Sunday, September 9, 2012

Sobel Timeline Vexillology

When Greenhill Books reprinted Sobel's For Want of a Nail in 1997, whoever did the cover design came up with a very elegant way of representing the book's contents: two cross flagstaffs bearing the flags of the Confederation of North America and the United States of Mexico.  The C.N.A. flag is the Continental Colors of 1776 with the British Union Jack in the canton and the thirteen red and white stripes that still appears on the American flag today.  The U.S.M. flag has a coiled snake with the words Don't Tread On Me, implying that the ex-rebels who settled in Jefferson adopted the Gadsden flag of the Revolutionary War era, while the circle of stars suggests the Betsy Ross flag.

Although the two national flags were created by a graphic designer at Greenhill Books in the 1990s, and thus were not a "canonical" part of the Sobel Timeline, the members of the For All Nails cabal decided to accept them, thus making them For All Nails Timeline canon.  In the course of FAN, both flag designs were changed, with the U.S.M. flag adding two more stars in 1975 with the addition of the states of Jackson and Antillas, and the C.N.A. flag dropping the Union Jack in favor of a white six-pointed star on a dark blue field in 1976 following the Viceroy controversy.

When you think about it, though, neither flag seems likely.  When the C.N.A. was established in 1782, the last thing the British would have wanted was to have the new dominion represented by a symbol of the Rebellion, which was what the Continental Colors were.  Most likely, the C.N.A. would not have had its own flag; the colonies would have returned to the pre-Rebellion practice of flying the Red Ensign.

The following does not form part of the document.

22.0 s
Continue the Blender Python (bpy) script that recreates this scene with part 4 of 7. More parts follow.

With the adoption of the Second Britannic Design in 1842, the resulting upsurge of North American nationalism would have resulted in the adoption of a Confederation flag, but it would not have been the Continental Colors.  Most likely, as in the case of Canada in our own history, the C.N.A. flag would have been the Red Ensign with the Coat of Arms of the C.N.A. added.  What the C.N.A. Coat of Arms would have looked like is anyone's guess.  To give you some idea, here's what the C.N.A. Red Ensign would look like with the 19th century Canadian Arms added.  (If any enterprising readers would like to come up with their own versions of the C.N.A. Arms and create their own C.N.A. Red Ensign, go ahead.  I'll be pleased to post the results here.)





Sharp-eyed readers will have noticed that the Union Jack in this version of the Red Ensign doesn't include the Cross of St. Patrick.  Sobel never mentions the 1801 Act of Union, and opinion in the FAN cabal was that there wouldn't have been one absent the French Revolutionary Wars, so Sobel Timeline Britain keeps the pre-1801 flags.

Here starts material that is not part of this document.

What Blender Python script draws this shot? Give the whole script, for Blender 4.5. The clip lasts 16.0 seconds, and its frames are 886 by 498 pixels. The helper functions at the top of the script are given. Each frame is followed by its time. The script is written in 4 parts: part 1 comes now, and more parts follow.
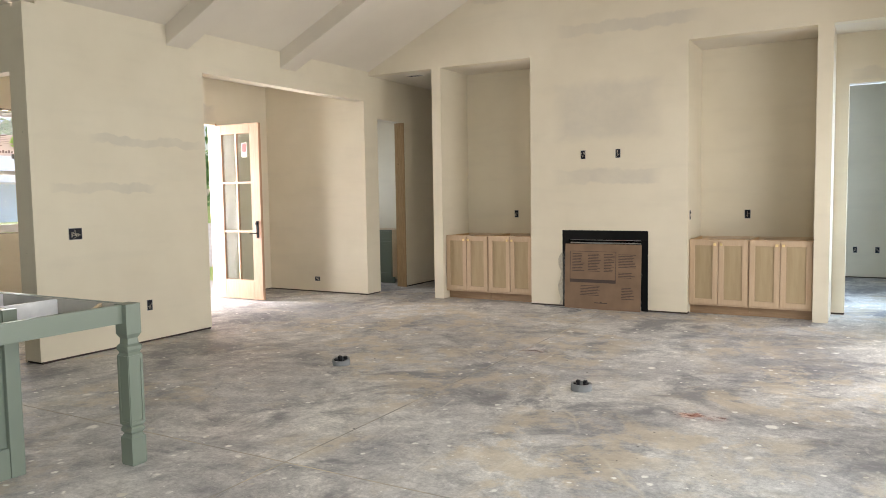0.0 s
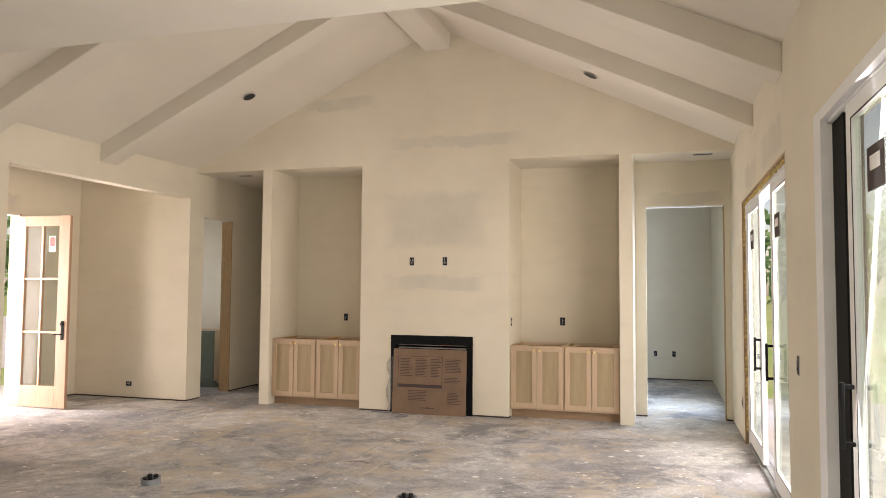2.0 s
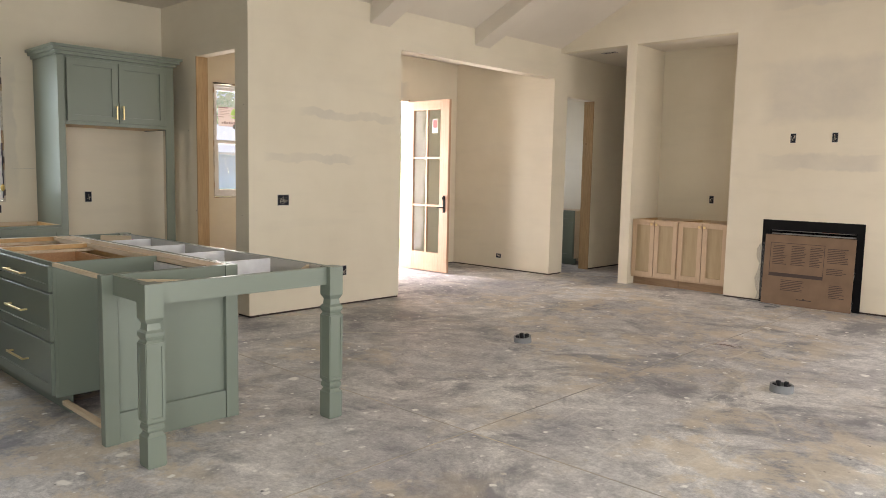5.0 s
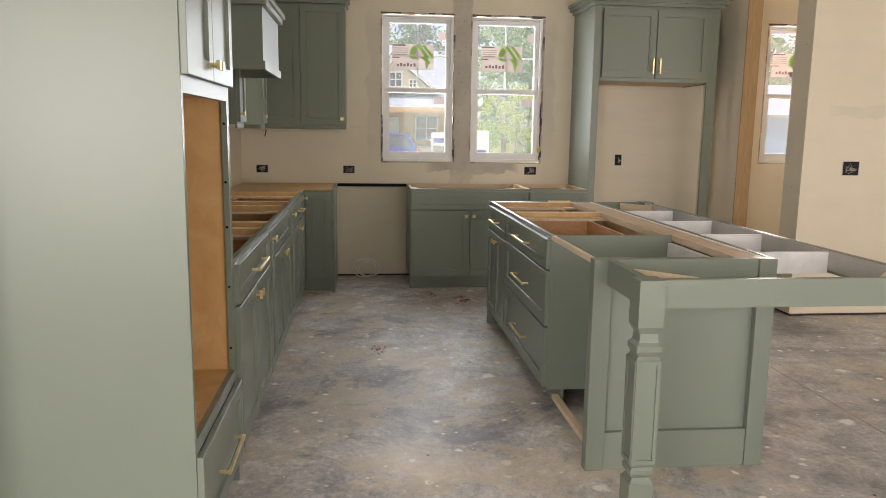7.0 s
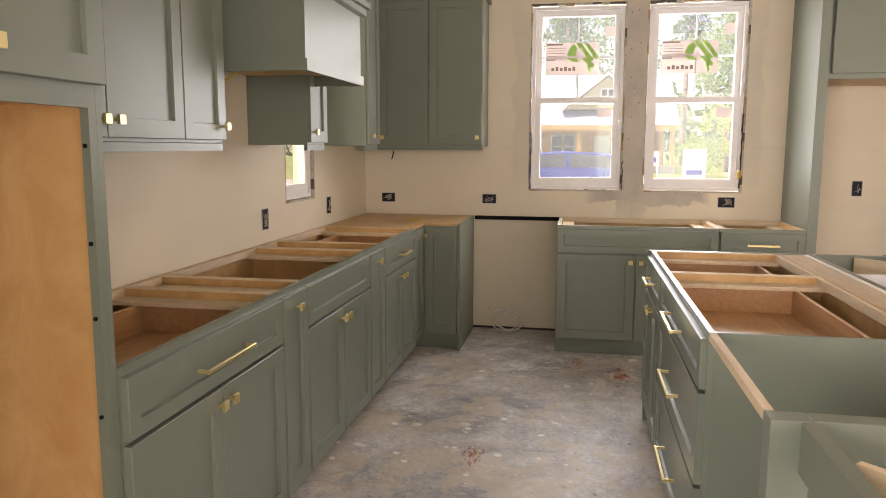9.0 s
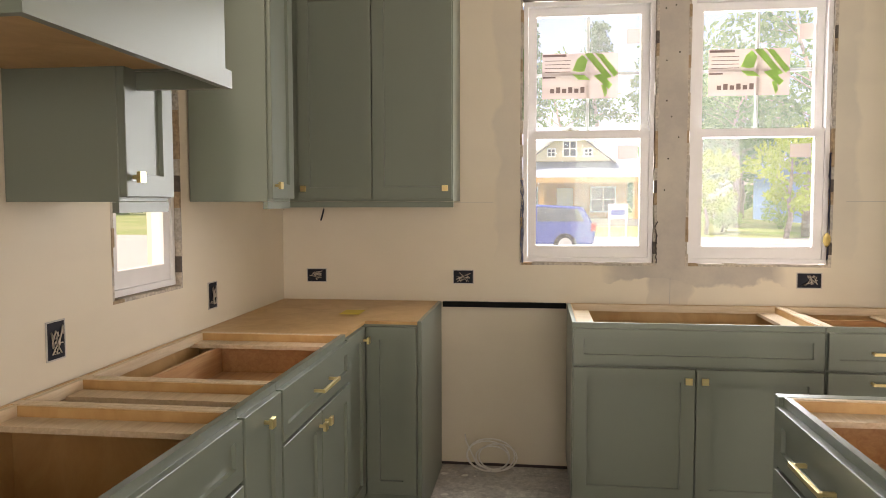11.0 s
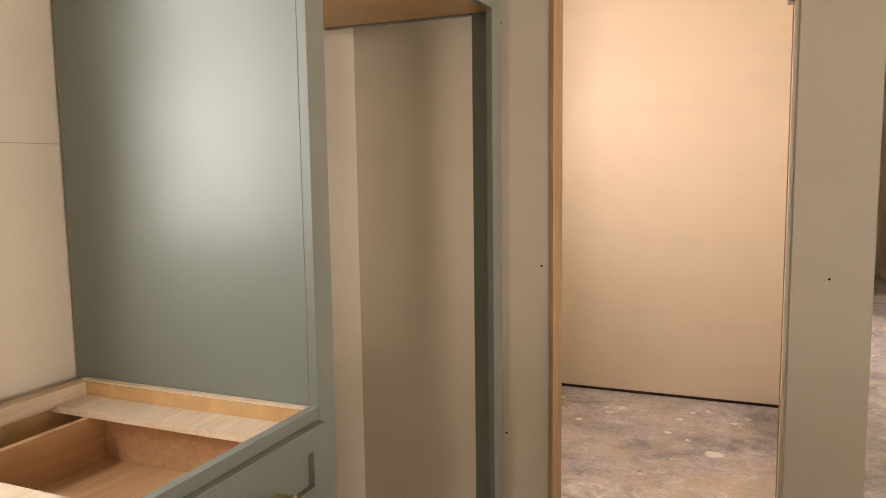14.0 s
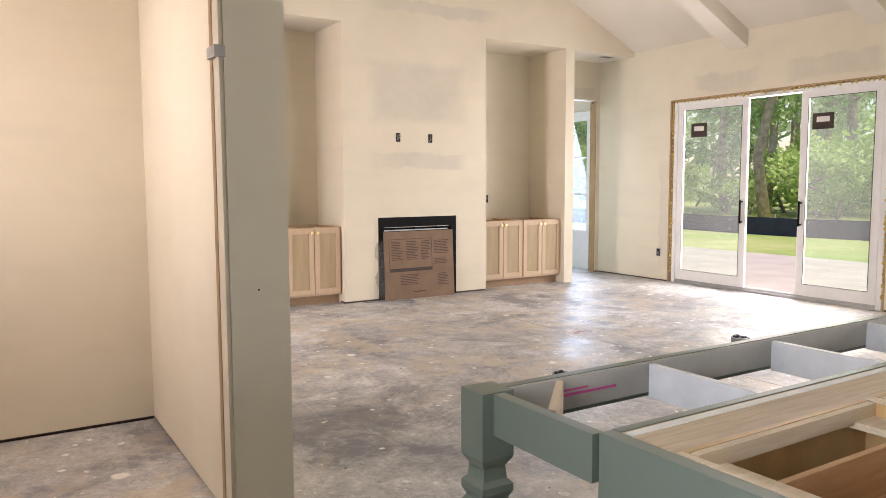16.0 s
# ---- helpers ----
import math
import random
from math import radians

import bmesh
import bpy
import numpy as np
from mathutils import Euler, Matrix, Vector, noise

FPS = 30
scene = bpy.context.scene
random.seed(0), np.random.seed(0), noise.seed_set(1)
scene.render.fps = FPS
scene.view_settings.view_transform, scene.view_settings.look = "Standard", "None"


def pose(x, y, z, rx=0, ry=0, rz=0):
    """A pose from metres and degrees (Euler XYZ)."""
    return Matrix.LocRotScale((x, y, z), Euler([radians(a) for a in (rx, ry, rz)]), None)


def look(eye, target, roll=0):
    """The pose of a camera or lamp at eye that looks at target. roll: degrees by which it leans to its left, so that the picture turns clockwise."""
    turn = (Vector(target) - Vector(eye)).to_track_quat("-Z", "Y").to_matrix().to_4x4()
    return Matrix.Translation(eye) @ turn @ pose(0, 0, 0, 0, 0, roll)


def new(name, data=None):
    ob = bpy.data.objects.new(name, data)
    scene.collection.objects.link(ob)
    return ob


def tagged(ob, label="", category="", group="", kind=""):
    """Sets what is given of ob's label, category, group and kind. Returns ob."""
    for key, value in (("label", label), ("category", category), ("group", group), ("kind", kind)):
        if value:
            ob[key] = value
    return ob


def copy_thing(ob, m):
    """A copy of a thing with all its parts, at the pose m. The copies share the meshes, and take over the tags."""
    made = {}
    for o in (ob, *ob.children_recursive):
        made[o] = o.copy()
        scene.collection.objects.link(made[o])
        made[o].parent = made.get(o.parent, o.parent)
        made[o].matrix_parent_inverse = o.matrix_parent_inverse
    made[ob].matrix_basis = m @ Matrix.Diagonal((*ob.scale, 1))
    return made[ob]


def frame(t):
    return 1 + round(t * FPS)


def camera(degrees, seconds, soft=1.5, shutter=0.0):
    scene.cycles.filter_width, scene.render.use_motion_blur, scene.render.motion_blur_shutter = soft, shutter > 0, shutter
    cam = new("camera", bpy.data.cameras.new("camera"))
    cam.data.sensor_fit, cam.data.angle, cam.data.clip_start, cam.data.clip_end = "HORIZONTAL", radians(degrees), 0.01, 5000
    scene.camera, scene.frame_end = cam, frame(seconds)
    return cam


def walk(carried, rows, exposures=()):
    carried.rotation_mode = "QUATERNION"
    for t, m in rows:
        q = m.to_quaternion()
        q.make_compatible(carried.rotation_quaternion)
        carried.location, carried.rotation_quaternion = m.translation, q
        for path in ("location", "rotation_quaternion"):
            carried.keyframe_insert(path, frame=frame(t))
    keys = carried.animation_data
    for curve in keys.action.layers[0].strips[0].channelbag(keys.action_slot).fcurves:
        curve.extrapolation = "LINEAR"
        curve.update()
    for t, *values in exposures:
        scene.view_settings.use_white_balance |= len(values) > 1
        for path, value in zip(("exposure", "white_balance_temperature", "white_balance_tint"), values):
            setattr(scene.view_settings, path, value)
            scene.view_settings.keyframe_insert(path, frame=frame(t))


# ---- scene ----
cam = camera(61.9, 16.0, soft=0.9)
PATH = [
    (0, (0.588, 0.895, 1.428), (-0.406, 2.624, 1.282), -0.9),
    (0.3, (0.585, 0.888, 1.428), (-0.248, 2.703, 1.317), -0.0),
    (0.5, (0.608, 0.914, 1.406), (-0.139, 2.767, 1.318), -0.3),
    (1, (0.623, 0.902, 1.445), (0.014, 2.806, 1.427), 0.0),
    (1.5, (0.622, 0.884, 1.497), (0.056, 2.802, 1.555), 0.3),
    (2, (0.616, 0.854, 1.534), (0.039, 2.766, 1.645), 0.4),
    (2.5, (0.62, 0.88, 1.526), (0.012, 2.782, 1.642), 0.4),
    (3, (0.604, 0.9, 1.541), (-0.031, 2.796, 1.59), 0.1),
    (3.2, (0.637, 0.911, 1.536), (-0.021, 2.799, 1.548), -0.0),
    (5.3, (0.464, 0.859, 1.398), (-1.054, 2.138, 1.157), 1.1),
    (5.5, (0.445, 0.863, 1.398), (-1.173, 2.011, 1.144), 1.2),
    (6, (0.189, 0.973, 1.35), (-1.62, 1.778, 1.07), 1.4),
    (6.5, (-0.129, 1.151, 1.352), (-2.044, 1.64, 1.049), 1.2),
    (7, (-0.464, 1.431, 1.363), (-2.427, 1.645, 1.047), 0.8),
    (7.5, (-0.8, 1.607, 1.364), (-2.774, 1.605, 1.039), 0.5),
    (8, (-1.132, 1.772, 1.355), (-3.098, 1.605, 1.034), 0.4),
    (8.5, (-1.463, 1.944, 1.361), (-3.419, 1.651, 1.062), 0.3),
    (8.7, (-1.593, 1.972, 1.371), (-3.543, 1.638, 1.078), 0.3),
    (10.8, (-3.374, 1.709, 1.381), (-5.344, 1.391, 1.249), 0.0),
    (11, (-3.557, 1.685, 1.389), (-5.537, 1.429, 1.261), -0.1),
    (11.5, (-4.025, 1.613, 1.375), (-6.02, 1.58, 1.229), -0.2),
    (12, (-4.463, 1.601, 1.36), (-6.434, 1.896, 1.194), -0.5),
    (12.5, (-4.913, 1.65, 1.357), (-6.769, 2.37, 1.167), -0.8),
    (13, (-5.295, 1.764, 1.341), (-6.914, 2.922, 1.152), -1.1),
    (13.5, (-5.632, 1.954, 1.333), (-6.858, 3.523, 1.146), -1.5),
    (14, (-5.967, 2.213, 1.322), (-6.745, 4.042, 1.105), -0.8),
    (14.5, (-6.167, 2.277, 1.321), (-6.471, 4.241, 1.097), -1.0),
    (15, (-6.367, 2.333, 1.316), (-6.164, 4.311, 1.096), -0.8),
    (15.5, (-6.545, 2.219, 1.337), (-5.862, 4.087, 1.133), -0.6),
    (16, (-6.602, 2.046, 1.363), (-5.548, 3.736, 1.185), -0.2),
]
walk(cam, [(t, look(eye, target, roll)) for t, eye, target, roll in PATH],
     exposures=[(0.0, 0.64, 7400, 20), (0.5, 0.6, 7400, 21), (1.0, 0.57, 7950, 25), (2.0, 0.54, 8150, 27), (3.2, 0.5, 8150, 27), (5.5, 0.58, 7340, 22), (6.0, 0.6, 7000, 18), (6.5, 0.46, 8450, 28), (7.0, 0.66, 8260, 29), (8.5, 1.05, 9010, 36),
                (11.0, 1.16, 8880, 33), (12.5, 0.85, 8760, 34), (13.5, 0.84, 8970, 38), (14.0, 1.05, 9320, 40), (14.5, 1.18, 8530, 37), (15.0, 1.16, 8360, 40), (15.4, 1.14, 7920, 36), (16.0, 1.0, 7580, 29)])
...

As for the Mexican flag, that's stepping into deep waters.  In the Sobel Timeline, the Mexican War of Independence began after Spain's defeat in the Five Years' War in 1799, though Sobel never says why the Spanish dominions in America rose up.  (FAN canon is that the American uprisings were due to the Bourbons being replaced on the Spanish throne by a cadet branch of the Prussian royal family.)  In the Sobel Timeline, the Mexican War of Independence was not led by a Mexican, but by a Spaniard: the Count of Revillogigedo, the former Viceroy of New Spain.  As for what the Mexican flag would have looked like under his leadership, it might well have incorporated the eagle and snake of our history's Mexican flag, since that bit of iconography was already deeply embedded in Mexican culture at the time of our 1777 point of divergence.



As for the State of Jefferson, they might indeed have adopted the Gadsden flag, but most likely they would have chosen the Stars and Stripes. (If they did use the Gadsden flag, then the symbolism of a Mexican eagle devouring a snake would have been particularly unfortunate.)  After the union of Jefferson and Mexico in 1819, Andrew Jackson would have wanted a flag that represented both nations, so perhaps the flag of the U.S.M. wound up with the old Mexican flag in the canton, on a field of 13 red and white stripes:

I'll be the first to admit that my own versions of the C.N.A. and U.S.M. flags aren't as striking as the ones the graphic artist from Greenhill Books came up with, but I do think they're closer to what would have resulted from the history of the Sobel Timeline.

If anyone from my vast global blogging audience happens to disagree, feel free to let me know in the comments.

UPDATE: More Sobel vexillology goodness here.

2 comments:

Andrew Barton said...

My own view is that the USM flag depicted on the cover is one of the most poorly-designed flags I have seen in this or any other timeline.

Unknown said...

I wonder if the Greenhill graphic designer's thoughts were "OK, I think I remember there's a snake on the Mexican flag and a snake on the Gadsden flag; let's put a snake on there without bothering to look closer."

It strikes me that the CNA flag depicted might be a deeply politically charged artifact in-universe, perhaps associated with the militia movement. Like flying a mutant version of the Stars and Bars.